## REQUIRED WORK
All the data below goes into the copy word for word, but the pictures don't.

--- Start ---

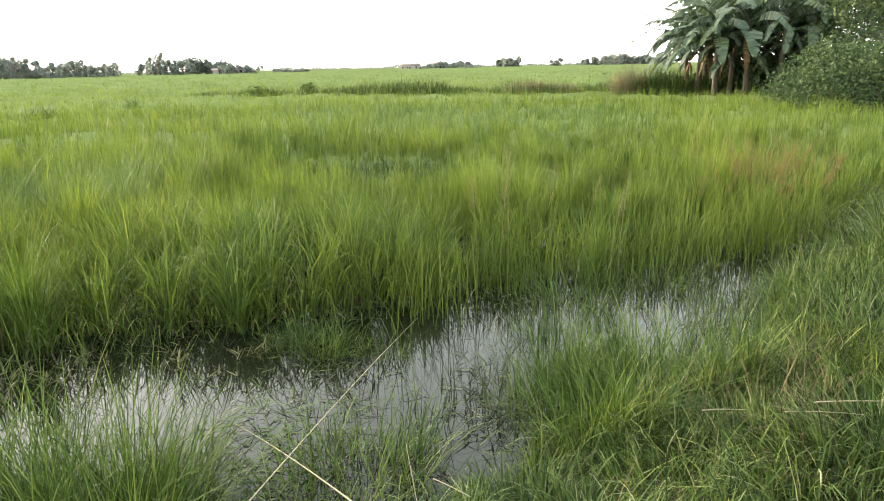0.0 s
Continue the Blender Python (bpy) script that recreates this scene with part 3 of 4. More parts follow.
def leafy_stems(x, y, high, leaves, label):
    """Low trailing stems, each set with short lance-shaped leaves that spread and droop."""
    n = len(x)
    way, lean, curl = rng.uniform(0, 2 * np.pi, n), np.abs(rng.normal(0.5, 0.3, n)), np.abs(rng.normal(0.5, 0.4, n))
    root = np.stack([x, y, np.full(n, -0.03)], -1)
    stems = blades(root, high, way, lean, curl, np.full(n, 0.005), 4, rng.normal(0, 0.5, n))
    k = rng.uniform(0.2, 1.0, (n, leaves))
    out = lean[:, None] + 0.6 * curl[:, None] * k
    far = high[:, None] * k
    at = np.stack([x[:, None] + far * np.sin(out) * np.cos(way)[:, None], y[:, None] + far * np.sin(out) * np.sin(way)[:, None], -0.03 + far * np.cos(out)], -1).reshape(-1, 3)
    at[:, 2] = np.maximum(at[:, 2], 0.012)
    m = len(at)
    tips = blades(at, rng.uniform(0.05, 0.12, m), rng.uniform(0, 2 * np.pi, m), rng.uniform(0.5, 1.4, m), rng.uniform(0.0, 0.5, m) * step(0.05, 0.15, at[:, 2]), rng.uniform(0.009, 0.015, m), 3, rng.normal(0, 0.4, m))
    return thing("leafy_water_weed", label, "weed", joined([stems, tips]), M_LEAFY, kind="stuff")


M_LEAFY = leaf_material("leafy_weed", [(0.0, (0.024, 0.024, 0.011)), (0.45, (0.054, 0.056, 0.022)), (0.8, (0.092, 0.096, 0.036)), (1.0, (0.20, 0.17, 0.09))], PATCH, 2.0, 0.25, 0.55, 0.12, passed=(1.1, 1.05, 0.6))
x, y = ditch_points(9000)
off = front_y(x) - y
# the last term adds weeds in place of dark shadow under the rice
want = step(1.35, 0.65, off + 0.5 * (soft_noise(x, y, 0.5) - 0.5)) * step(-2.1, -2.8, x) * (1 - 0.8 * step(-4.1, -4.4, x)) * (0.25 + 0.75 * step(0.2, 0.5, soft_noise(x, y, 0.35))) + 0.55 * step(0.45, 0.05, off) * step(0.4, 0.62, soft_noise(x, y, 0.4)) + 0.5 * step(0.42, 0.15, np.hypot(x + 3.95, 2 * (y - 2.62))) + 0.75 * step(0.6, 0.3, np.hypot((x + 3.15) / 1.2, y - 3.4)) + 0.6 * step(0.5, 0.2, np.hypot(x + 1.5, 1.3 * (y - 4.2)))
ok = rng.random(len(x)) < want * 0.34
leafy_stems(x[ok], y[ok], rng.uniform(0.10, 0.32, ok.sum()), 7, "low leafy weeds matted on the water along the rice, one patch for shadow")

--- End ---

## COMPLETED TASK
0.0 s
Continue the Blender Python (bpy) script that recreates this scene with part 3 of 4. More parts follow.
def leafy_stems(x, y, high, leaves, label):
    """Low trailing stems, each set with short lance-shaped leaves that spread and droop."""
    n = len(x)
    way, lean, curl = rng.uniform(0, 2 * np.pi, n), np.abs(rng.normal(0.5, 0.3, n)), np.abs(rng.normal(0.5, 0.4, n))
    root = np.stack([x, y, np.full(n, -0.03)], -1)
    stems = blades(root, high, way, lean, curl, np.full(n, 0.005), 4, rng.normal(0, 0.5, n))
    k = rng.uniform(0.2, 1.0, (n, leaves))
    out = lean[:, None] + 0.6 * curl[:, None] * k
    far = high[:, None] * k
    at = np.stack([x[:, None] + far * np.sin(out) * np.cos(way)[:, None], y[:, None] + far * np.sin(out) * np.sin(way)[:, None], -0.03 + far * np.cos(out)], -1).reshape(-1, 3)
    at[:, 2] = np.maximum(at[:, 2], 0.012)
    m = len(at)
    tips = blades(at, rng.uniform(0.05, 0.12, m), rng.uniform(0, 2 * np.pi, m), rng.uniform(0.5, 1.4, m), rng.uniform(0.0, 0.5, m) * step(0.05, 0.15, at[:, 2]), rng.uniform(0.009, 0.015, m), 3, rng.normal(0, 0.4, m))
    return thing("leafy_water_weed", label, "weed", joined([stems, tips]), M_LEAFY, kind="stuff")


M_LEAFY = leaf_material("leafy_weed", [(0.0, (0.024, 0.024, 0.011)), (0.45, (0.054, 0.056, 0.022)), (0.8, (0.092, 0.096, 0.036)), (1.0, (0.20, 0.17, 0.09))], PATCH, 2.0, 0.25, 0.55, 0.12, passed=(1.1, 1.05, 0.6))
x, y = ditch_points(9000)
off = front_y(x) - y
# the last term adds weeds in place of dark shadow under the rice
want = step(1.35, 0.65, off + 0.5 * (soft_noise(x, y, 0.5) - 0.5)) * step(-2.1, -2.8, x) * (1 - 0.8 * step(-4.1, -4.4, x)) * (0.25 + 0.75 * step(0.2, 0.5, soft_noise(x, y, 0.35))) + 0.55 * step(0.45, 0.05, off) * step(0.4, 0.62, soft_noise(x, y, 0.4)) + 0.5 * step(0.42, 0.15, np.hypot(x + 3.95, 2 * (y - 2.62))) + 0.75 * step(0.6, 0.3, np.hypot((x + 3.15) / 1.2, y - 3.4)) + 0.6 * step(0.5, 0.2, np.hypot(x + 1.5, 1.3 * (y - 4.2)))
ok = rng.random(len(x)) < want * 0.34
leafy_stems(x[ok], y[ok], rng.uniform(0.10, 0.32, ok.sum()), 7, "low leafy weeds matted on the water along the rice, one patch for shadow")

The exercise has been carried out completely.